また、原審判決(一審判決)は、旧労働契約法 20 条の「その他の事情」として、長澤運輸最高裁判決を引用したうえで、定年後再雇用されたものであることは「その他の事情」として考慮すると判断していますが、この点は、正社員と比べて、キャリアや生活保障の必要性などが異なるとして、正社員と定年後再雇用された者の待遇の差異の不合理性を否定する方向に働くと考えられます。もっとも、それだけで不合理性が完全に否定されるものではなく、他の事情等との総合考慮となり、基本給が定年後の賃金減額の許容範囲を超える減額があるような場合には、不合理性が認められると考えられます。この点、原審判決(一審判決)は嘱託職員時の基本給が正職員定年退職時の 60%を下回る限度で不合理と判断し、部分的に不合理性を認めていますが、数字の根拠は明確ではありません。現在、高年齢雇用継続給付金の支給要件は、定年前から賃金水準が 75%未満に低下したこと[3]とされており(雇用保険法 61 条1 項)、原審判決(一審判決)はかかる基準を考慮したようにも思われます。

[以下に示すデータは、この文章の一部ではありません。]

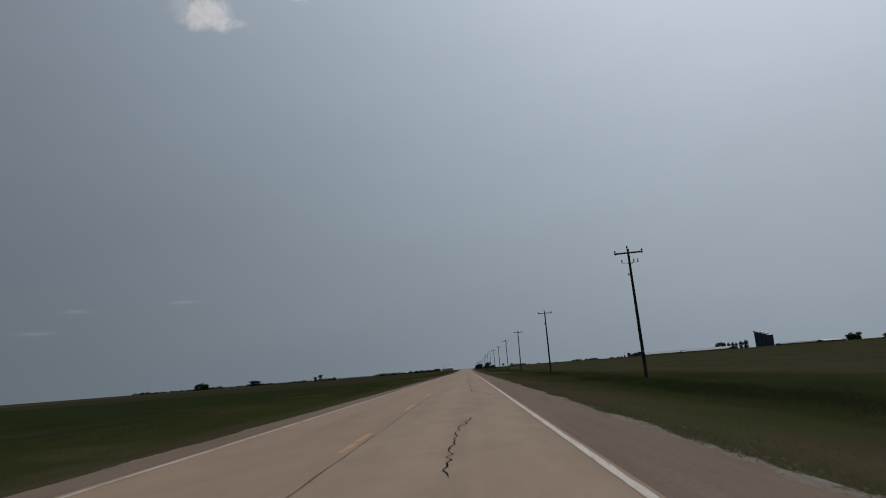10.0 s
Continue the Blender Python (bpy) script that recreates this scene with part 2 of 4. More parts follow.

定年後再雇用時の基本給はどこまでなら減額しても不合理でないのかという基準が気になるところですが、重要な点は制度設計にあたり、なぜその割合を減額するのかを説明できるようにしておくことであり、これまで特に理由もなく減額をしていたという場合には、制度設計の見直しが求められると思われます。
以上
[1] 法改正により旧労働契約法20条は削除され、現在は、短時間労働者及び有期雇用労働者の雇用管理の改善等に関する法律8条~10条において、正職員とパート・有期雇用職員との待遇差に関する規定が設けられています。
[2] 同一労働同一賃金ガイドライン(厚生労働省告示第430号7頁~8頁第3の1の注1)では賃金の決定基準・ルールの相違がある場合は、「通常の労働者と短時間・有期雇用労働者との間で将来の役割期待が異なるため、賃金の決定基準・ルールが異なる」等の主観的又は抽象的な説明では足りないとされています。
[3] 高年齢雇用継続給付は、雇用保険の被保険者であった期間が5年以上ある60歳以上65歳未満の一般被保険者が、原則として60歳以降の賃金が60歳時点に比べて、75%未満に低下した場合に支給され、支給額は、各月の賃金が60歳時点の賃金の61%以下に低下した場合は、各月の15%相当額、61%超75%未満に低下した場合は、その低下率に応じて、各月の賃金の15%相当未満の額とされています(但し、各月の賃金が一定額を超える場合は支給されません。)。